Charles W. Smith III
Space Plasma Physics
Joint Appointment Physics Department
Ph.D., College of William and Mary
Dr. Smith earned his B.S. from the University of Maryland in 1977, an M.S. from The College William and Mary in 1979, and Ph.D. from William and Mary in 1981. He worked for over 5 years at the University of New Hampshire as a Research Scientist prior to departing for the Bartol Research Institute of the University of Delaware where he worked for over 16 years. He returned to UNH in the summer of 2003. His original training is in fluid turbulence with application to magnetohydrodynamic fluids, but has since become involved in a wide range of plasma physics investigations centered on the solar wind, its origin and evolution, particle acceleration, and the propagation of cosmic rays through the heliosphere.

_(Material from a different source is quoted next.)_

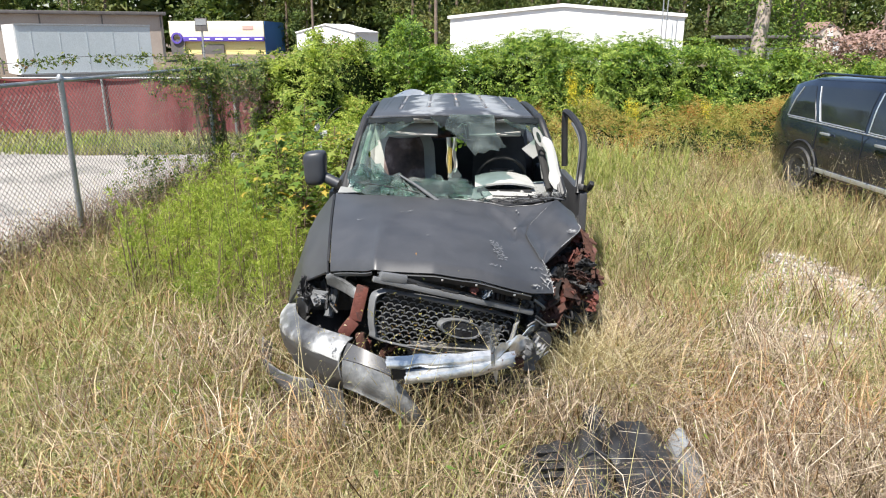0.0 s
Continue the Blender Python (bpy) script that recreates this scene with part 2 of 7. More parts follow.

Charles Smith works most often at the interface between measurement and theory and enjoys extracting new information from spacecraft observations. He is the Data Manager for the Magnetic Fields Experiment (MAG) on the Advanced Composition Explorer (ACE) spacecraft which is currently measuring the solar wind and radiation environment sunward of Earth. The ACE spacecraft measures the local plasma environment of the solar wind, providing insight into dynamics of the sun and solar wind. Many of the same measurements serve as input to magnetospheric problems and studies of the outer heliosphere. ACE also measures energetic particles of solar, solar wind, magnetospheric, and galactic origin with an emphasis on composition (the distribution of particle species, mass, and charge within a particular population). The MAG instrument often provides context for these measurements. Application of ACE measurements are far-reaching and applicable to a wide range of space-physics and astrophysical problems. Dr. Smith has worked on questions involving plasma waves and turbulence in the solar wind, the interaction of the Earth with the solar wind, interplanetary and planetary shocks, and cosmic rays.